=== Objective ===
Find all the lines with "that" and gather them.

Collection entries
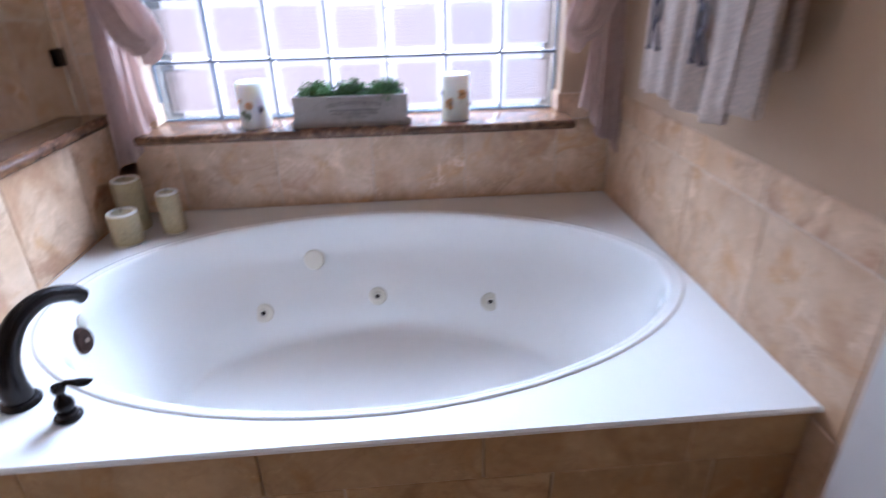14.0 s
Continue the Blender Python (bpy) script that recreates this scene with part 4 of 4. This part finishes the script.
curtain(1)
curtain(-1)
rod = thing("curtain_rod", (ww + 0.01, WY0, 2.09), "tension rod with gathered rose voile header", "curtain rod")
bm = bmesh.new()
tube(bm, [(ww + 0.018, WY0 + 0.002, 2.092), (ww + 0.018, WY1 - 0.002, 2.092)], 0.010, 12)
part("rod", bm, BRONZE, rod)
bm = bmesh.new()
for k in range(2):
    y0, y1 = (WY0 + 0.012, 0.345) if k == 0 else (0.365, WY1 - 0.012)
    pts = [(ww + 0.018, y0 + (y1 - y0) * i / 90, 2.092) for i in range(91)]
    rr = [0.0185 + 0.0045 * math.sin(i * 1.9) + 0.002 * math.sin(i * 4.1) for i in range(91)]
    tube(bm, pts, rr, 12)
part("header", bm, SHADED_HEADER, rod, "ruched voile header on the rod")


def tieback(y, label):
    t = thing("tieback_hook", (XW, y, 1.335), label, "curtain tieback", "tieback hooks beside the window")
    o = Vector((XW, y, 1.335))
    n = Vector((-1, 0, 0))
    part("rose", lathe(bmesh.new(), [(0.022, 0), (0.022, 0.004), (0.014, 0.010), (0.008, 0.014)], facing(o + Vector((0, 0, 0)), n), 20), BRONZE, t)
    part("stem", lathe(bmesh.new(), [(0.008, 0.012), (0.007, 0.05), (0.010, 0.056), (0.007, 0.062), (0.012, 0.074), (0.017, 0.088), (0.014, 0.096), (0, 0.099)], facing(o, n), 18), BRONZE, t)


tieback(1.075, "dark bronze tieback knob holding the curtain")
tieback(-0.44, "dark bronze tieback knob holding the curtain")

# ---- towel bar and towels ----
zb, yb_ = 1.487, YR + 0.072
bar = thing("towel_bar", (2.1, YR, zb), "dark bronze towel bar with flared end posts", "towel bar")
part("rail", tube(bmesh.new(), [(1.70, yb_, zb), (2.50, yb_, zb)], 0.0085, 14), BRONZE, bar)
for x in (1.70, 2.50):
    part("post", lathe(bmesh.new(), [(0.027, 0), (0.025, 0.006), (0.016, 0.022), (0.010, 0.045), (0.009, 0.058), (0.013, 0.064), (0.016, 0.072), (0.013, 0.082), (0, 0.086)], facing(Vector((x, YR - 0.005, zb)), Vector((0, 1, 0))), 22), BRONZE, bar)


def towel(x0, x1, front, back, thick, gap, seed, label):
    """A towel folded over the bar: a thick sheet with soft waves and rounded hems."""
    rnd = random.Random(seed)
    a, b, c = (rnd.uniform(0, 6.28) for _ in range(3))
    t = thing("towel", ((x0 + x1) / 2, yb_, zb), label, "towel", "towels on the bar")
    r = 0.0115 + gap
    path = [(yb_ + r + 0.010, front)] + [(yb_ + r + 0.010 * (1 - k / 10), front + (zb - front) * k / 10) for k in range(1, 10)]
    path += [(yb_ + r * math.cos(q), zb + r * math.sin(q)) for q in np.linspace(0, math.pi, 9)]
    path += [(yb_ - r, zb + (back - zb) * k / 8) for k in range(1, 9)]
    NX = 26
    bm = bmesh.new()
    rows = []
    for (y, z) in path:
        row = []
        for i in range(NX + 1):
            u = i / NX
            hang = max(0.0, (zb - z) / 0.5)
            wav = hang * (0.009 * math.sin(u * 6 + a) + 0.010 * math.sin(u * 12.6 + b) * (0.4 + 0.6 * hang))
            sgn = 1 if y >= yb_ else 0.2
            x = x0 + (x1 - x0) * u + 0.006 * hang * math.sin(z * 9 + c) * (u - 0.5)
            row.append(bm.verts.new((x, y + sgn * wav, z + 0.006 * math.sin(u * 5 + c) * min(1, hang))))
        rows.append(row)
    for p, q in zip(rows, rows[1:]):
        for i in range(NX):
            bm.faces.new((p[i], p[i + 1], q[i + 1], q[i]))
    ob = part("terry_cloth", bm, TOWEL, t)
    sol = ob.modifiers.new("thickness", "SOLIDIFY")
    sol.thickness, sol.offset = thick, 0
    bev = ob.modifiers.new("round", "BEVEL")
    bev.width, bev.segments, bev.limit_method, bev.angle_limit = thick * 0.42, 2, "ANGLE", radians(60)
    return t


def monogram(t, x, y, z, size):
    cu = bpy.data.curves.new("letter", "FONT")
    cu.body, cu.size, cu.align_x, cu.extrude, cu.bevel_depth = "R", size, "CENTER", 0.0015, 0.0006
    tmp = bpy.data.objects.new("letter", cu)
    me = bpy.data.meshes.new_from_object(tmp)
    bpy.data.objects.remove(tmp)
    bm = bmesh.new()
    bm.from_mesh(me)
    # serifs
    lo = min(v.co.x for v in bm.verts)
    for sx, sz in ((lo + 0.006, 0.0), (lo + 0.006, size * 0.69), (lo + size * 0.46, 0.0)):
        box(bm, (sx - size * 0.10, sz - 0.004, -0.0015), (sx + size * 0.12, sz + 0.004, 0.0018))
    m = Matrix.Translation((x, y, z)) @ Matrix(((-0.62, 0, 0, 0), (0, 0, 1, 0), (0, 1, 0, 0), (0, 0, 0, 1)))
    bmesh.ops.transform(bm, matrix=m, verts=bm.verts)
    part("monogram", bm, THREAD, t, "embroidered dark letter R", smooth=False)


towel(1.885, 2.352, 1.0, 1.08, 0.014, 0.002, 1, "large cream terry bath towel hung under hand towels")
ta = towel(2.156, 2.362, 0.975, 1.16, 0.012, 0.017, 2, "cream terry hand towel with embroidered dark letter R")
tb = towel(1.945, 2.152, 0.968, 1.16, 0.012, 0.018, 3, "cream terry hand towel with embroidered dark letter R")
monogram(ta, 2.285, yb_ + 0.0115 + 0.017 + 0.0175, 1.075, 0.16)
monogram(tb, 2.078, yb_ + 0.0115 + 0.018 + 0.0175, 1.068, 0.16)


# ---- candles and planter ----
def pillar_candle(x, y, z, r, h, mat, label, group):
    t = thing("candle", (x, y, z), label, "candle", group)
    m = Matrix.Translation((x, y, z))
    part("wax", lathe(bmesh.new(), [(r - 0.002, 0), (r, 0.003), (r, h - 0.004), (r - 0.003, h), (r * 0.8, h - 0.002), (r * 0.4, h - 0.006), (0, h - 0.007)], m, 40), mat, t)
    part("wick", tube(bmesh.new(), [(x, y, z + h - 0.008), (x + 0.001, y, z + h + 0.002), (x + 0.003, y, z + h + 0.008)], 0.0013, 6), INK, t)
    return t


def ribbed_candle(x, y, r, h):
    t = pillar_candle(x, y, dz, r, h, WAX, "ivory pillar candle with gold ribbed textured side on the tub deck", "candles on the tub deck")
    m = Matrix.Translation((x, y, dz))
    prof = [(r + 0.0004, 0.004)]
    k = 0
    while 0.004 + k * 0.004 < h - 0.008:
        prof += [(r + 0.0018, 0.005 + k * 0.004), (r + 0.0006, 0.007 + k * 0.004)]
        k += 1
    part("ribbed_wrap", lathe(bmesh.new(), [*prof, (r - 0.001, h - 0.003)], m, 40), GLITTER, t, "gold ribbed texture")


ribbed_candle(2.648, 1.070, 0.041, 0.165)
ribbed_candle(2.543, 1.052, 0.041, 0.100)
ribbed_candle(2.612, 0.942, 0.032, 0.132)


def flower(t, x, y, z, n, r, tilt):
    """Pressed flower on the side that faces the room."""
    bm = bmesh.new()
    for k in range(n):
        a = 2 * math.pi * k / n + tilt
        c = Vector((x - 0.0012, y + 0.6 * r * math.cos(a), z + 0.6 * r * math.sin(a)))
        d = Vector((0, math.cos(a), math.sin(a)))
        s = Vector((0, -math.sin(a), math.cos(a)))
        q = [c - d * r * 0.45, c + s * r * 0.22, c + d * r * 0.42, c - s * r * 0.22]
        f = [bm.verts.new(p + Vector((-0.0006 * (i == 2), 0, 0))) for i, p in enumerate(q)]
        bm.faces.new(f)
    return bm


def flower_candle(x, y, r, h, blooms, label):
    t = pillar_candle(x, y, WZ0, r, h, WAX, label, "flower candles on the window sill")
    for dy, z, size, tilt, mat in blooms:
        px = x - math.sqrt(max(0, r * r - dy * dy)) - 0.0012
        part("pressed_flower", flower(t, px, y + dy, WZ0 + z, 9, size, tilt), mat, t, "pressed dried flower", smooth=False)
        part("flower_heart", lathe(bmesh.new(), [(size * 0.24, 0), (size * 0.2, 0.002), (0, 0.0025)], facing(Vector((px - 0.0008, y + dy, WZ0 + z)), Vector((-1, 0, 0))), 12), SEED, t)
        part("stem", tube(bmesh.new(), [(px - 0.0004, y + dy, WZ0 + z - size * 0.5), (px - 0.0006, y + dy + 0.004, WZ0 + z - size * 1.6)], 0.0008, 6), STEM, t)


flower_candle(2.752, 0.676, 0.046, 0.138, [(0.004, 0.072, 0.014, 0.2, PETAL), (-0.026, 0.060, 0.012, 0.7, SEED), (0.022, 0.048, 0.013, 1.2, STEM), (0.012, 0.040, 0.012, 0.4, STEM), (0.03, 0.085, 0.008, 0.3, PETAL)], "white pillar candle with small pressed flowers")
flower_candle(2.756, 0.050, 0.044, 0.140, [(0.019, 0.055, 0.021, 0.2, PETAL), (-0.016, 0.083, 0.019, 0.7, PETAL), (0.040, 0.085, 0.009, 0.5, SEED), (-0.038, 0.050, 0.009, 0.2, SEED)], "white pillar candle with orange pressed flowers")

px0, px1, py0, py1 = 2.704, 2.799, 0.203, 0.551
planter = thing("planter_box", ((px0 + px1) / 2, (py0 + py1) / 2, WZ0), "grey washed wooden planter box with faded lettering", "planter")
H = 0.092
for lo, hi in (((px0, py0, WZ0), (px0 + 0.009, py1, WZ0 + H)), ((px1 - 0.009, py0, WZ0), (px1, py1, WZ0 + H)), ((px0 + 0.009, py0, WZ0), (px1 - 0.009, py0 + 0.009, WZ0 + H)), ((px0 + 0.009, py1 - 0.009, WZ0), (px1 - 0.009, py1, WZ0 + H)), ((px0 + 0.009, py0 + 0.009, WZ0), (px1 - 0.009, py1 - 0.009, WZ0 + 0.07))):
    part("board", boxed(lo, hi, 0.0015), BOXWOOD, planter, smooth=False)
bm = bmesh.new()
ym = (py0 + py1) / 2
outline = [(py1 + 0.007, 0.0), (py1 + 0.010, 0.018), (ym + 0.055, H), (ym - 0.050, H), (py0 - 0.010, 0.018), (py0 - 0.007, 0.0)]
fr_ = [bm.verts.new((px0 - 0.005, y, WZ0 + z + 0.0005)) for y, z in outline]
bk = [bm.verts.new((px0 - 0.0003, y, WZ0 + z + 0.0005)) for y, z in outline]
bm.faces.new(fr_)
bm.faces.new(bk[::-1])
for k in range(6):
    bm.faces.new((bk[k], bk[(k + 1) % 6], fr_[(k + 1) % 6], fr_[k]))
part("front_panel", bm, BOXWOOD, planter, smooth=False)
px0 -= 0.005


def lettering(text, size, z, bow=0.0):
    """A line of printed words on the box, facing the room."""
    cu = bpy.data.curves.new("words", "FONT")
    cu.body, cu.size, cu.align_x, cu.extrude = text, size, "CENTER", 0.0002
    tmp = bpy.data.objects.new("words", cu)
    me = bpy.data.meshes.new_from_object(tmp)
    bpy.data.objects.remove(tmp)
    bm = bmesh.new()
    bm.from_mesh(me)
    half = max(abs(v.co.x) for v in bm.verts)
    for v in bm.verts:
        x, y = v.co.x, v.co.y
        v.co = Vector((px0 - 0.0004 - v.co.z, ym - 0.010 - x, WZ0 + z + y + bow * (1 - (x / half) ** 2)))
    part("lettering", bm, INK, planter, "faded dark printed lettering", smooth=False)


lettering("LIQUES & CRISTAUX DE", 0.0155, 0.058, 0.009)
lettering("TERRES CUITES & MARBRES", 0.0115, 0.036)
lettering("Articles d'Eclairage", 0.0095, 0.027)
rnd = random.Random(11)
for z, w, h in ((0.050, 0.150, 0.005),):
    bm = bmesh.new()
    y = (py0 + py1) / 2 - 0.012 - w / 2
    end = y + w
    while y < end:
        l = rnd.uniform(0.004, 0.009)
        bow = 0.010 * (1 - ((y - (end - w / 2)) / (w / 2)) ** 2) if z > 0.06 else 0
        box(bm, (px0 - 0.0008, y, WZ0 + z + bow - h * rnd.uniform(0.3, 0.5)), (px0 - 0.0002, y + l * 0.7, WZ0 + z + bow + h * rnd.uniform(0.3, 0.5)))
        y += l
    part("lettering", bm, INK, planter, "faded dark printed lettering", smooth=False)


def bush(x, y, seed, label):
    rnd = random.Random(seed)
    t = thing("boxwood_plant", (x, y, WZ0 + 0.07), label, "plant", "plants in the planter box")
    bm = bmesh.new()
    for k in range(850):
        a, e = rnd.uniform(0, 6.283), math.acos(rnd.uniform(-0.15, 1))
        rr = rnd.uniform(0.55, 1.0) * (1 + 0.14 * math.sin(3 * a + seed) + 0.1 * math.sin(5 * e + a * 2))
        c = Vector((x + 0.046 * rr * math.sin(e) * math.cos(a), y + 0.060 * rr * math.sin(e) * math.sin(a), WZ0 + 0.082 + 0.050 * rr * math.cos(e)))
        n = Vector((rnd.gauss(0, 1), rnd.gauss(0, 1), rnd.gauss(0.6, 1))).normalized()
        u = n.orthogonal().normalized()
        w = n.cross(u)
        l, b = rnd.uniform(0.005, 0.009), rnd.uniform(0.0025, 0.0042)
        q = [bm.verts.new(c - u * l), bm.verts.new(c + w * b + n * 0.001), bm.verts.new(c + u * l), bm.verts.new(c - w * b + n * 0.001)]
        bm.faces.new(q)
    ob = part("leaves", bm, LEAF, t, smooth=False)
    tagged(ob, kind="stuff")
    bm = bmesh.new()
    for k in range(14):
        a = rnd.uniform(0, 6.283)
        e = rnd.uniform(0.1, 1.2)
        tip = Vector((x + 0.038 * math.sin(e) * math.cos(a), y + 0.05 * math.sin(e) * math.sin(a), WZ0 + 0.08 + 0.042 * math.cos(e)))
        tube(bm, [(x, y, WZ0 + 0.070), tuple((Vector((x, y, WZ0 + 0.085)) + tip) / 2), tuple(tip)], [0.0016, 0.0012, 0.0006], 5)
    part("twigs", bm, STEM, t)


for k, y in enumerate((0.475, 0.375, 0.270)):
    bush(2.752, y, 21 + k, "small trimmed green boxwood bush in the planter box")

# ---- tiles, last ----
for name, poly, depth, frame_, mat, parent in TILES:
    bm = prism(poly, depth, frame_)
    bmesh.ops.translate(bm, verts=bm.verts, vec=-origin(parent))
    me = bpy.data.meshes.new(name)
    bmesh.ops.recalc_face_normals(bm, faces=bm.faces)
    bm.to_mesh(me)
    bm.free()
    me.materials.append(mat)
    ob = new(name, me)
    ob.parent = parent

==

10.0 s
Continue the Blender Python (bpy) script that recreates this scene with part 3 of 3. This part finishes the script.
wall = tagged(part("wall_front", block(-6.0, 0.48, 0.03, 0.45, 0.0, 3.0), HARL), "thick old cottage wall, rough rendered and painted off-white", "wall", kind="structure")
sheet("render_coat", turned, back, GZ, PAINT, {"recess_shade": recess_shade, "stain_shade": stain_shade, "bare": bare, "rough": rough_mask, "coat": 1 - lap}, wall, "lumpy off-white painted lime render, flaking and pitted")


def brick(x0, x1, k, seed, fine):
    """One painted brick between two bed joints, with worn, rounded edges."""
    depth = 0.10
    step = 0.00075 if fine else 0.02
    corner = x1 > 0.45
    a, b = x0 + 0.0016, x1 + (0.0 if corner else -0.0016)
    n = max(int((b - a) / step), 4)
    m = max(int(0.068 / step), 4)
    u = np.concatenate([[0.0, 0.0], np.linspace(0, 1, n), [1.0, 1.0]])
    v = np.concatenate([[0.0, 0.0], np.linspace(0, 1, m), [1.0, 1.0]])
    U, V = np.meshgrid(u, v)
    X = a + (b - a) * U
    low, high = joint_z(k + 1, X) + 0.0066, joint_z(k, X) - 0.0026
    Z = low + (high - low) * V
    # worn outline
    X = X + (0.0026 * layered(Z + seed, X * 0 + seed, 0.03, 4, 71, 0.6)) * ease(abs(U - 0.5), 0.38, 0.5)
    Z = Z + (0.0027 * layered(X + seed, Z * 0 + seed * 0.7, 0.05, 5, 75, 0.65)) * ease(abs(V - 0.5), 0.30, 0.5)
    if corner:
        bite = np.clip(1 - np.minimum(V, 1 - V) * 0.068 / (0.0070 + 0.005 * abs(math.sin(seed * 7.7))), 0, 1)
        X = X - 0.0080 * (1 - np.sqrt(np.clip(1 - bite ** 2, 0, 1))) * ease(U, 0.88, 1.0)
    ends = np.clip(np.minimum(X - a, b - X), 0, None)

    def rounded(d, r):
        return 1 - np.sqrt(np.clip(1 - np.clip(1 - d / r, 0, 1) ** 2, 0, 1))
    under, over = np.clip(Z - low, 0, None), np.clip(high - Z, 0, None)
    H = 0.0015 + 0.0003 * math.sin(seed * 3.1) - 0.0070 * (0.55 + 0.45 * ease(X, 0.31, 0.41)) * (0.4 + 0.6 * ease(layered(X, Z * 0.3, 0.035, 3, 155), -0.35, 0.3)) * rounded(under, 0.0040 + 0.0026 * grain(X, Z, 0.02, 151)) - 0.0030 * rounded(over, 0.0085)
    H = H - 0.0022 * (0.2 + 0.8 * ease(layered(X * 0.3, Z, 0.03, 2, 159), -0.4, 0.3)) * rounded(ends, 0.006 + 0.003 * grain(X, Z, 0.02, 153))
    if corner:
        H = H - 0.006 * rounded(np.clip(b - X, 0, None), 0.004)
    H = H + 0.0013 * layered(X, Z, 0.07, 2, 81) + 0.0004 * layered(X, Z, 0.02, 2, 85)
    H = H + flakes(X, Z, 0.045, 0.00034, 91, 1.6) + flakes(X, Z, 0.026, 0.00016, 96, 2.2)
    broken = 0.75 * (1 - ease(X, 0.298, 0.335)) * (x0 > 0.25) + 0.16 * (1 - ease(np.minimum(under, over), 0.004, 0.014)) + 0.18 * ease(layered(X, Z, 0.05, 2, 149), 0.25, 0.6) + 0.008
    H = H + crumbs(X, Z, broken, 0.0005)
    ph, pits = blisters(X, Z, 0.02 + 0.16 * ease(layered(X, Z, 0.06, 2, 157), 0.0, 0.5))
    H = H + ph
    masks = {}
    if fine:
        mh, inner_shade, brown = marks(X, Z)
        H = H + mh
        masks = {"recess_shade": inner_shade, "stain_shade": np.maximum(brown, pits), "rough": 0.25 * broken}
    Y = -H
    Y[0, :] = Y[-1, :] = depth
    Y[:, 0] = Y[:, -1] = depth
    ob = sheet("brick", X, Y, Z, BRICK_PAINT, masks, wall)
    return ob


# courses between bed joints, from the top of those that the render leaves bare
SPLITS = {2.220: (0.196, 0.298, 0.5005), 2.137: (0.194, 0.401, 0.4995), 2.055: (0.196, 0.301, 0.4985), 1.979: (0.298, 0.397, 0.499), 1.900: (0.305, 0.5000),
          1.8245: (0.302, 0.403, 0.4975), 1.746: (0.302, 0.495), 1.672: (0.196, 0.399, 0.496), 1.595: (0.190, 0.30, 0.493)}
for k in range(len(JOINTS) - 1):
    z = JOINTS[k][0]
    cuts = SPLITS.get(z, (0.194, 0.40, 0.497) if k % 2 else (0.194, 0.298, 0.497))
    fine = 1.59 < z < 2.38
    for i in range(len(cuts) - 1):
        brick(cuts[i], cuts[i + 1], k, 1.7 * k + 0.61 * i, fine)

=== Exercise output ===
Continue the Blender Python (bpy) script that recreates this scene with part 4 of 4. This part finishes the script.
    """Pressed flower on the side that faces the room."""
Continue the Blender Python (bpy) script that recreates this scene with part 3 of 3. This part finishes the script.
# courses between bed joints, from the top of those that the render leaves bare